By Categories: Economy

Chris Anderson was the editor of Wired magazineuntil 2012. Now he is the co-founder and chief executive officer of 3D Robotics, a company that produces drones. His book The Long Tail: How Endless Choice is Creating Unlimited Demand (Updated and Expanded Edition, 2009) was shortlisted for the 2006 Financial Timesand Goldman Sachs Business Book of the Year Award.

Before online retailing, there were brick-and-mortar stores like Borders, Barnes & Noble and Circuit City. If you consider books specifically, the average Barnes & Noble superstore carried around 100,000 titles. Of these, some were hits (the top 1,000 maybe) while the rest could be categorised as misses. So, such superstores had to be selective about what they displayed on their shelves.

But an online store like Amazon can carry five million book titles. Here, it is found that “more than a quarter of Amazon’s book sales come from outside its top 100,000 titles”. This is the long tail.

As Anderson writes, “If the Amazon statistics are any guide, the market for books that are not even sold in the average bookstore is already a third the size of the existing market – and what’s more, it’s growing quickly.
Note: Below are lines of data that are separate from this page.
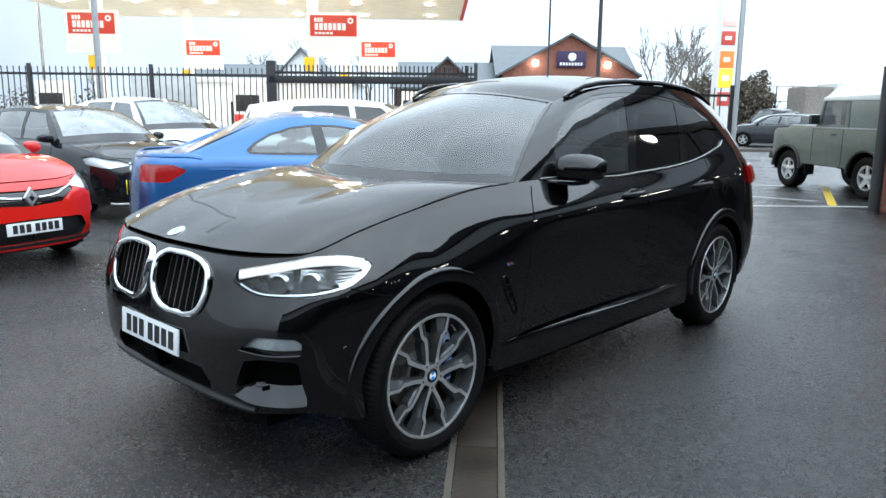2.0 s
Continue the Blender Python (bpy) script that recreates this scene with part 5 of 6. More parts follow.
pole("lamp_post", 16.8, -7.35, 8.0, 0.07, 0.05, "galv", "tall grey steel lamp post by the fence", 1.0)
pole("lamp_post", 30, -15.4, 9.0, 0.07, 0.045, "galv", "tall grey steel lamp post by the road", 1.0)
pole("lamp_post", 45, 6.5, 10.0, 0.07, 0.05, "darkpipe", "tall dark steel lamp post by the road", 1.2)
pole("lamp_post", 40, 8.4, 10.0, 0.13, 0.09, "darkpipe", "tall dark steel lamp post by the road", 1.2)
pole("gate_post", 17, 0.65, 2.45, 0.045, 0.045, "fence", "black steel post behind the gate")
bm = bmesh.new()
site_box(bm, 17.0, 17.06, -6.75, -5.3, 0.9, 2.2, 0.01)
tagged(part("screen_board", bm, "boardgrey", None, "pale ribbed screen board standing behind the railings"), category="board")


# ---- far buildings ----
def gable_house(name, f, r0, r1, d, ze, zr, wall, roof, label, ridge_along_f=True, windows=()):
    """Walls and a pitched roof. The gable faces the yard if the ridge runs along f."""
    root = empty(name, pose(0, 0, 0), label, "building")
    bm = bmesh.new()
    site_box(bm, f, f + d, r0, r1, 0, ze)
    if ridge_along_f:
        rm = (r0 + r1) / 2
        for ff in (f, f + d):
            bm.faces.new([bm.verts.new(site(ff, a, z)) for a, z in ((r0, ze), (r1, ze), (rm, zr))])
    part("wall", bm, wall, root, smooth=False)
    o = 0.35
    for s in (0, 1):
        bm = bmesh.new()
        if ridge_along_f:
            rm = (r0 + r1) / 2
            e = r0 - o if s == 0 else r1 + o
            zz = ze - (zr - ze) * o / (rm - r0)
            pts = [(f - o, e, zz), (f + d + o, e, zz), (f + d + o, rm, zr), (f - o, rm, zr)]
        else:
            fm = f + d / 2
            e = f - o if s == 0 else f + d + o
            pts = [(e, r0 - o, ze - 0.2), (e, r1 + o, ze - 0.2), (fm, r1 + o, zr), (fm, r0 - o, zr)]
        lo = [bm.verts.new(site(*p)) for p in pts]
        hi = [bm.verts.new(site(*p) + Vector((0, 0, 0.18))) for p in pts]
        bm.faces.new(lo); bm.faces.new(hi[::-1])
        for k in range(4):
            bm.faces.new((lo[k], lo[(k + 1) % 4], hi[(k + 1) % 4], hi[k]))
        part("roof", bm, roof, root, smooth=False)
    for wr, wz, ww, wh in windows:
        win = new("window")
        win.parent = root
        win.matrix_basis = site_pose(f, wr, wz, 180)
        bm = bmesh.new()
        for a, b, c, e in ((-ww, ww, wh - 0.12, wh), (-ww, ww, -wh, -wh + 0.12), (-ww, -ww + 0.12, -wh + 0.12, wh - 0.12), (ww - 0.12, ww, -wh + 0.12, wh - 0.12), (-0.05, 0.05, -wh + 0.12, wh - 0.12)):
            box(bm, a, b, 0.0, 0.06, c, e)
        part("frame", bm, "whitewall", win, smooth=False)
        bm = bmesh.new()
        box(bm, -ww + 0.1, ww - 0.1, 0.004, 0.02, -wh + 0.1, wh - 0.1)
        part("pane", bm, "darkglass", win, smooth=False)
    return root


inn = gable_house("brick_inn", 60, 5.1, 15.7, 6, 4.45, 7.4, "brick", "slate", "red brick inn with slate roof and gable sign", True,
                  [(r, z, 0.6, 0.75) for z in (3.0, 0.9) for r in (7.6, 10.4, 13.2)])
gable_house("slate_wing", 62.0, 5.0, 16.0, 10, 4.4, 7.0, "brick", "slate", "long slate roofed wing behind the brick gable", False)
gable_house("grey_hall", 62, -3.6, 4.6, 9, 3.4, 5.5, "darkbrick", "slate", "low dark hall with long grey slate roof", False, [(r, 2.3, 0.5, 0.5) for r in (-2, 0.6, 3)])
gable_house("dark_gable_house", 58, -0.9, 2.3, 6, 3.9, 5.4, "darkbrick", "slate", "small dark gabled house front")
gable_house("white_gable_house", 60, -12.9, -8.6, 8, 3.8, 6.1, "whitewall", "slate", "white rendered gable house with dark roof", True, [(-10.7, 2.6, 0.5, 0.6)])
gable_house("dark_roof_house", 60, -20.5, -13.4, 8, 3.0, 5.0, "darkbrick", "slate", "low brick house with dark roof", False)
bm = bmesh.new()
site_box(bm, 59.78, 59.9, 9.3, 11.6, 4.95, 6.2, 0.02)
sg = tagged(part("inn_sign", bm, "purple", None, "dark purple sign board on the brick gable"), category="sign")
bm = bmesh.new()
lathe(bm, [(0.0005, 0.01), (0.30, 0.01), (0.32, 0)], 24, m=site_pose(59.76, 10.5, 5.75, 180))
part("moon_mark", bm, "whitewall", None, "").parent = sg
bm = bmesh.new()
for k in range(8):
    site_box(bm, 59.74, 59.775, 9.55 + k * 0.23, 9.55 + k * 0.23 + 0.16, 5.1, 5.32)
part("bar", bm, "whitewall", None, "").parent = sg
for r, z in ((7.6, 5.25), (13.3, 5.15)):
    bm = bmesh.new()
    bmesh.ops.create_icosphere(bm, subdivisions=2, radius=0.26, matrix=Matrix.Translation(site(59.7, r, z)))
    tagged(part("wall_lamp", bm, "shoplight", None, "bright white wall lamp on the brick inn"), category="lamp", group="inn lamps")

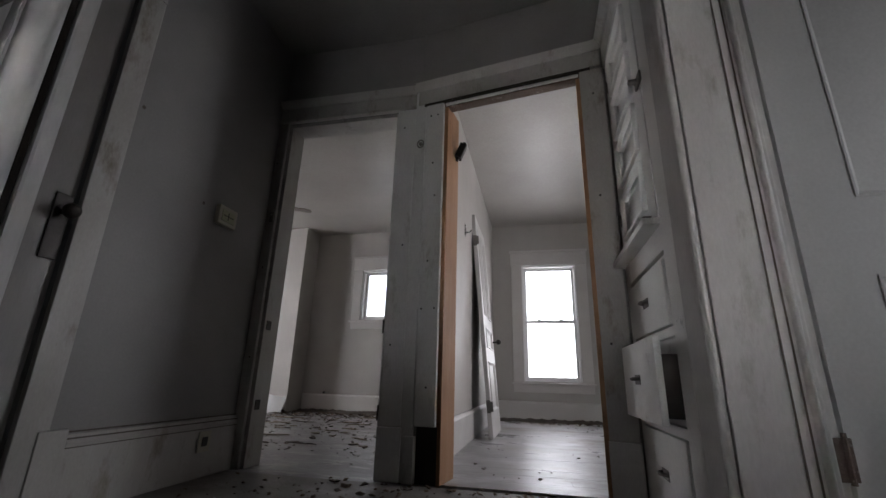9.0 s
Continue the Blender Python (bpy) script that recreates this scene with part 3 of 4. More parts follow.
# ---- cabinet ----
cab = thing("linen_cabinet", pose(0.43, 3.615, 0, 0, 0, -90), "built-in grey painted linen cabinet with one drawer pulled out", "cabinet")
part("carcass", boxes((0.0, 0.675, 0.02, 0.5, 0, CEIL - 0.01)), CABINET, cab)
part("stile", boxes((0.0, 0.06, 0, 0.019, 0.0, 2.0), bevel=0.002), CABINET, cab)
part("stile", boxes((0.56, 0.672, 0, 0.019, 0.0, 2.0), bevel=0.002), CABINET, cab)
part("side_board", boxes((0.676, 0.80, -0.004, 0.019, 0.0, 2.35), bevel=0.003), TRIM, cab)
part("corner_moulding", tube([(0.81, 0.004, 0), (0.81, 0.004, 2.40)], 0.011, 10), TRIM, cab)
part("head_board", boxes((0.0, 0.672, -0.01, 0.019, 2.0, 2.13), bevel=0.003), TRIM, cab)
part("head_cap", prism([(0.019, 2.13), (-0.02, 2.13), (-0.035, 2.15), (-0.045, 2.175), (0.019, 2.175)], "x", 0.0, 0.68), TRIM, cab)
part("apron", boxes((0.06, 0.56, 0.002, 0.019, 0.862, 0.944)), CABINET, cab)
part("drawer_rail", boxes((0.06, 0.56, 0.001, 0.019, 0.60, 0.625)), CABINET, cab)
part("drawer_rail", boxes((0.06, 0.56, 0.001, 0.019, 0.318, 0.345)), CABINET, cab)
part("kick_board", boxes((0.06, 0.56, 0.001, 0.019, 0.0, 0.055)), CABINET, cab)
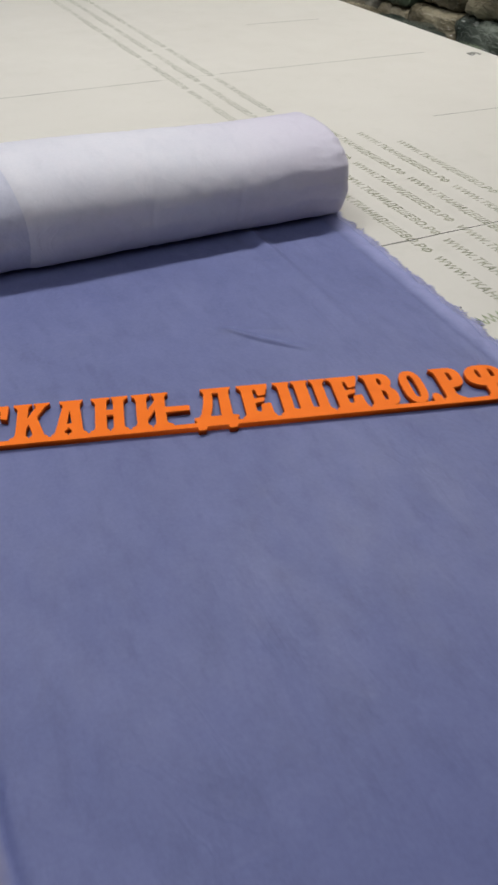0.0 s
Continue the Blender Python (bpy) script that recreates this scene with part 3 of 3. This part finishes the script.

If these growth trends continue, the potential book market may actually be half again as big as it appears to be, if only we can get over the economics of scarcity…”

The same is true for other Long Tail markets we’ve looked at… Google, for instance, makes most of its money not from huge corporate advertisers, but from small ones (the Long Tail of advertising). eBay is mostly Tail as well – niche products from collector cars to tricked-out golf clubs.

The long tail, which has become a dominant idea in the last decade, replaces the “hits and misses” concept with the “hits and niches” theme. These hits are in the short head of the distribution, but the niches in the long tail can be equally important. What makes this the case?

The forces that make things so are the following:

1. The cost of production of music, videos, books and so on are coming down (being democratised). An important reason for this turn has been the personal computer – along with digital video cameras, editing software and blogging tools.

2. The cost of distribution of niche products has also come down. As Anderson says, “The PC made everyone a producer or publisher, but it was the Internet that made everyone a distributor.” Companies such as Amazon, eBay and Netflix have democratised distribution.

3. Supply can be efficiently connected with demand especially due to Google search, iTunes recommendations, blogs, customer reviews, and so on.

The contributors to the long tail all are not always motivated by monetary rewards. Some do it for fun, some for experimentation and some for respect and reputation in the eyes of their peers. Academics, for example, do not mind free downloads of their papers since it increases their long-term impact.

As an example, Anderson analyses the Wikipedia phenomenon. Started in 2001 by Jimmy Wales, by 2005 Wikipedia was the largest encyclopaedia on Earth. While the Encyclopaedia Britannica offered 65,000 articles in the print edition and Encarta offered 60,000 articles, Wikipedia offered over two million articles in English alone, written by 75,000 contributors (2009 statistics).

Anderson asks: “Is Wikipedia ‘authoritative’? Well, no. But what really is? Britannica is reviewed by a smaller group of reviewers with higher academic degrees on average. There are, to be sure, fewer (if any) total clunkers or fabrications than in Wikipedia. But it’s not infallible either; indeed a 2005 study by Nature, the scientific journal, reported that in forty-two entries on science topics there was an average of four errors per entry in Wikipedia and three in Britannica. And shortly after the report came out, the Wikipedia entries were corrected, while Britannica had to wait for its next reprinting.”

Wikipedia offers all the entries expected in standard references, but then adds to it hundreds of thousands of unexpected ones as well. This long tail is easily searchable and the niches accessible. (Note: The last printed version of Britannica was in 2010. (Now it’s available online.)

Similarly, none of the long tail amateur efforts like blogs and recorded performances is authoritative. But collectively, they are proving more than equal to the mainstream media. Some blogs like ‘Boing Boing’ and ‘PostSecret’ have successfully competed with the mainstream media in terms of popularity. Anderson provides several examples of music, movies, television shows and blogs in this case.

Anderson says the world of scarcity (for which conventional economics with its allocation of resources has been constructed) is now replaced by the world of plentitude. He predicts that the digital marketplace, far from a fad, is here to stay because of the attractive economics of selling online.

This is an interesting thesis which presents huge implications in the coming decades, especially for a country like India which is transitioning to the online world at a rapid pace.